> **Collected material**
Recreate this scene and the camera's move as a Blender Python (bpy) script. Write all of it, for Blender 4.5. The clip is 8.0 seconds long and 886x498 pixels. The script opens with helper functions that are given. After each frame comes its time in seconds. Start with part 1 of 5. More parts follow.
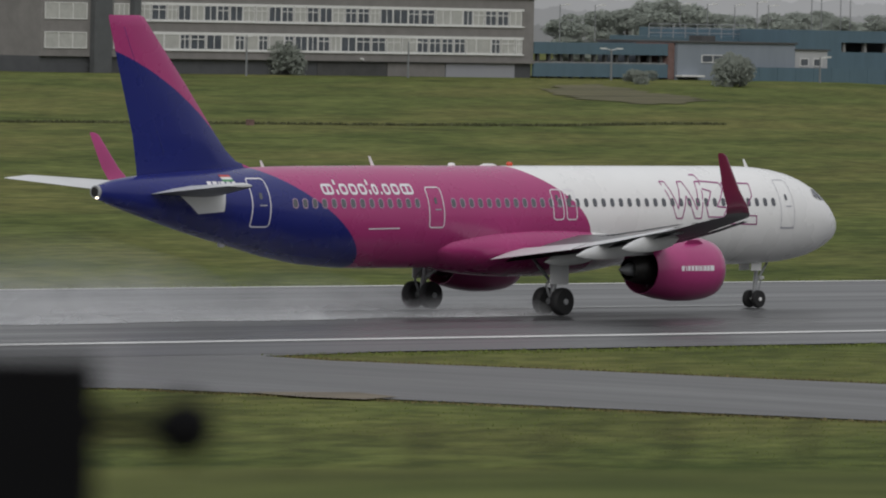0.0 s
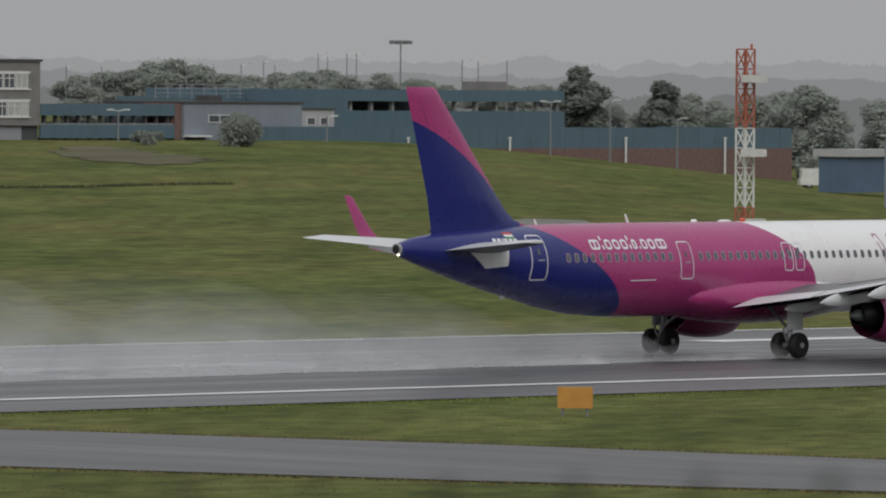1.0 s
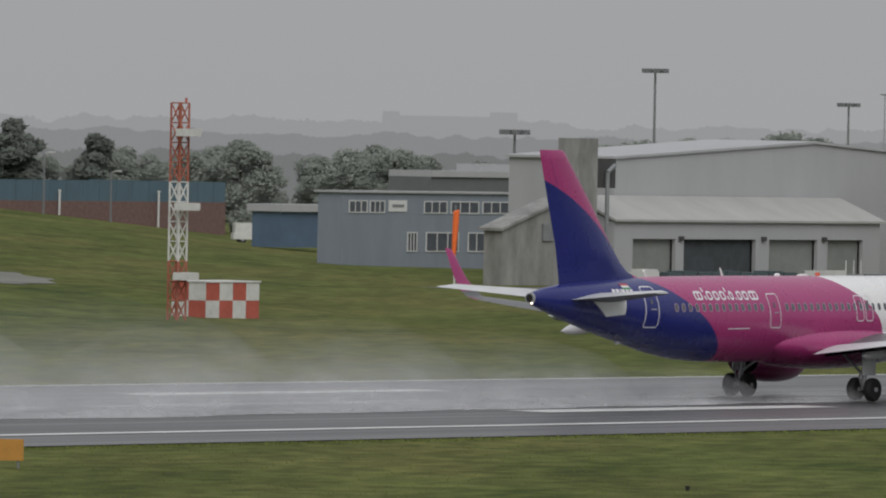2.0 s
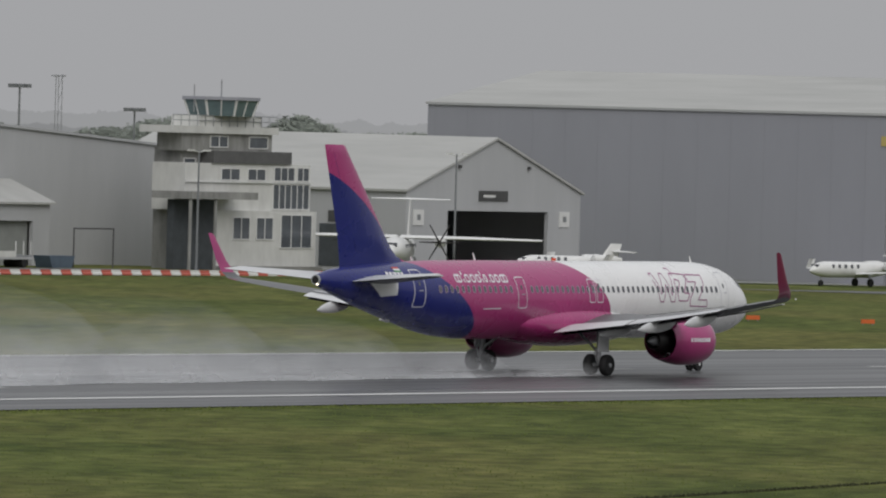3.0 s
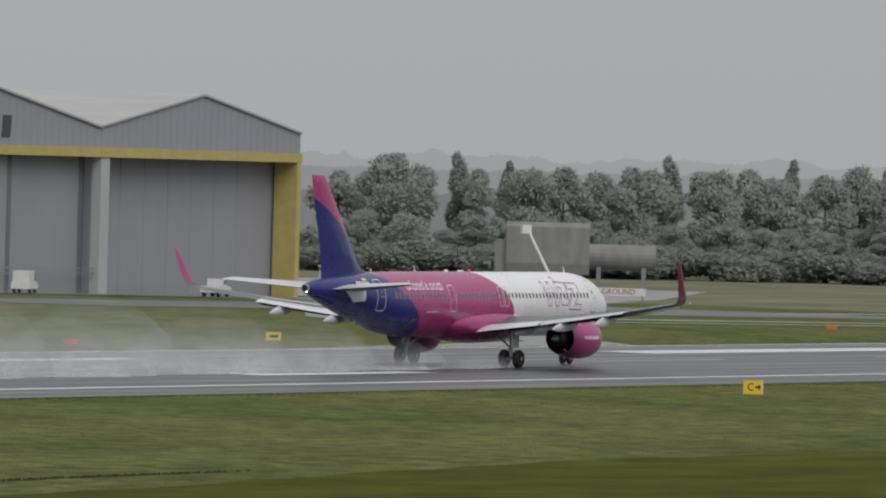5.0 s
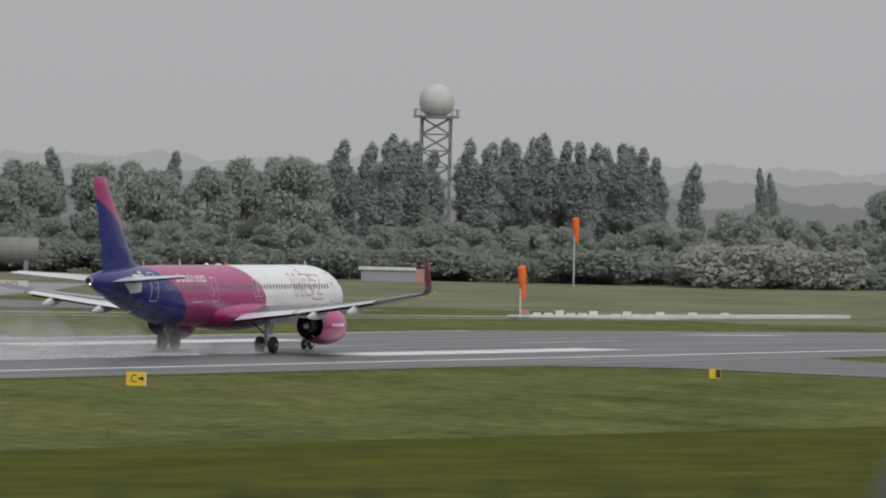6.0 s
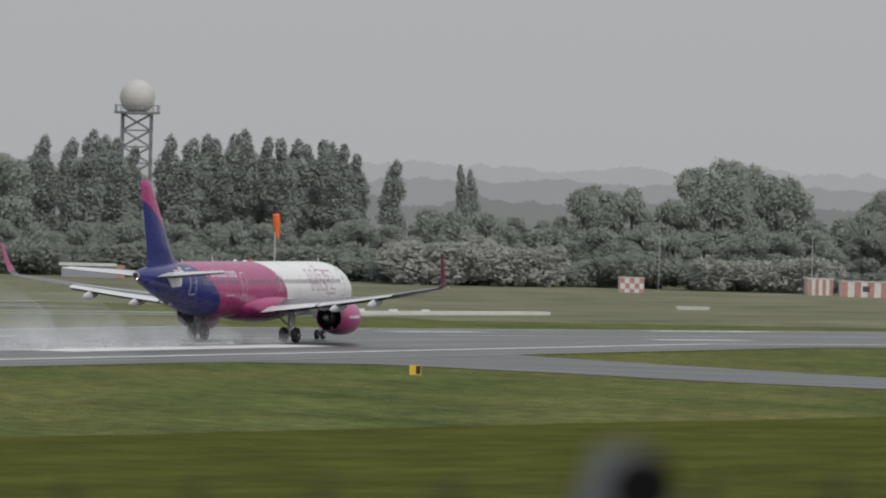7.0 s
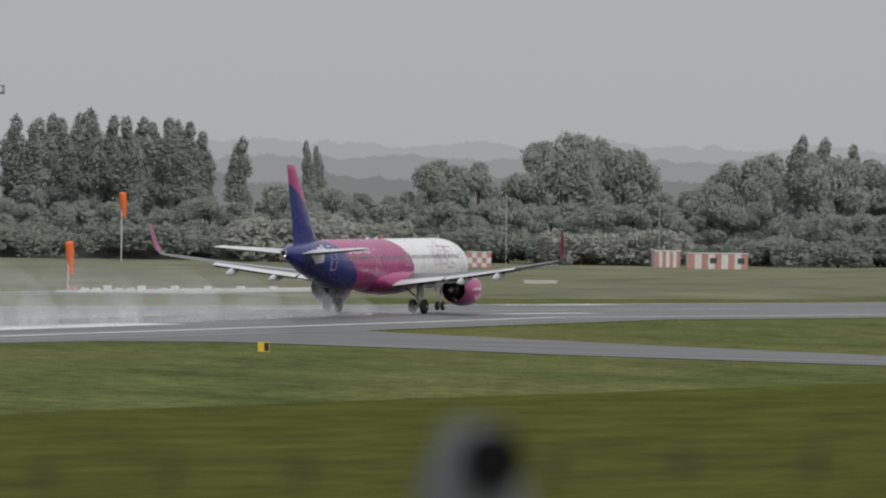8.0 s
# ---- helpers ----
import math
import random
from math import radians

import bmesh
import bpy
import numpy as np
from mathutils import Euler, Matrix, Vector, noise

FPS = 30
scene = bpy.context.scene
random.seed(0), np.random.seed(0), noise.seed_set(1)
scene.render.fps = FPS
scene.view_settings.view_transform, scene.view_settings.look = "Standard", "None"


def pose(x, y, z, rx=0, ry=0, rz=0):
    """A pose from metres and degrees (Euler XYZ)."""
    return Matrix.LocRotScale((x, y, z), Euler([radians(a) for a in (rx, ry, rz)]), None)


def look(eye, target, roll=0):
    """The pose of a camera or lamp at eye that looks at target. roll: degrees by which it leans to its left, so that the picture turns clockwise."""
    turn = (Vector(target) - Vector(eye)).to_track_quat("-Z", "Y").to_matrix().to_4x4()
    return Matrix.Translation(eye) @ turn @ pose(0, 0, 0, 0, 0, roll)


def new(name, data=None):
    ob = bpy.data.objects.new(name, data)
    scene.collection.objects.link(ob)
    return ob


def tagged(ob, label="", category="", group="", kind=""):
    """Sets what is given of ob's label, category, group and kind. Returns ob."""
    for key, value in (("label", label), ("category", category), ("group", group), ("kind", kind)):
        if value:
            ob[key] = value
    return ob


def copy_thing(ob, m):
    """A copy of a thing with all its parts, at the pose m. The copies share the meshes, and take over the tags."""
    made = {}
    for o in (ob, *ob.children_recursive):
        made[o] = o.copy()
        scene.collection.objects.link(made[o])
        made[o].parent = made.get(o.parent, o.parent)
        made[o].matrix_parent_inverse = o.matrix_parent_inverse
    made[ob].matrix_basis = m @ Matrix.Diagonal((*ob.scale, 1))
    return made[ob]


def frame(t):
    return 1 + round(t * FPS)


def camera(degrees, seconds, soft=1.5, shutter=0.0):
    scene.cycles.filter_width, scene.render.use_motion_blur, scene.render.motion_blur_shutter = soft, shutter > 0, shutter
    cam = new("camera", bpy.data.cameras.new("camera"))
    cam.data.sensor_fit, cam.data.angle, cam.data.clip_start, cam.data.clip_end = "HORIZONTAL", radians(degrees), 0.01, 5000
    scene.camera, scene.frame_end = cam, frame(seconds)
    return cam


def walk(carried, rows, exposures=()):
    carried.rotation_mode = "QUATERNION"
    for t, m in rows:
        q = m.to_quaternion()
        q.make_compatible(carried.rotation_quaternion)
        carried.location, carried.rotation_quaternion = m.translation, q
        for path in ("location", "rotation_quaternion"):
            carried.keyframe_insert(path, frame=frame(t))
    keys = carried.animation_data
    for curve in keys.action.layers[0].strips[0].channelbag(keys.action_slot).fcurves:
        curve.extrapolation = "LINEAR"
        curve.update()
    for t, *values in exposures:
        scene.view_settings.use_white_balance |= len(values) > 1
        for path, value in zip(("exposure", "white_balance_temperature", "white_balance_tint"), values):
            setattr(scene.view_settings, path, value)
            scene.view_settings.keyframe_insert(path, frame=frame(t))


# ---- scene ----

> **Problem details**
Search the lines for the word "soft" and report how many contain it, by number only.

> **Finished answer**
2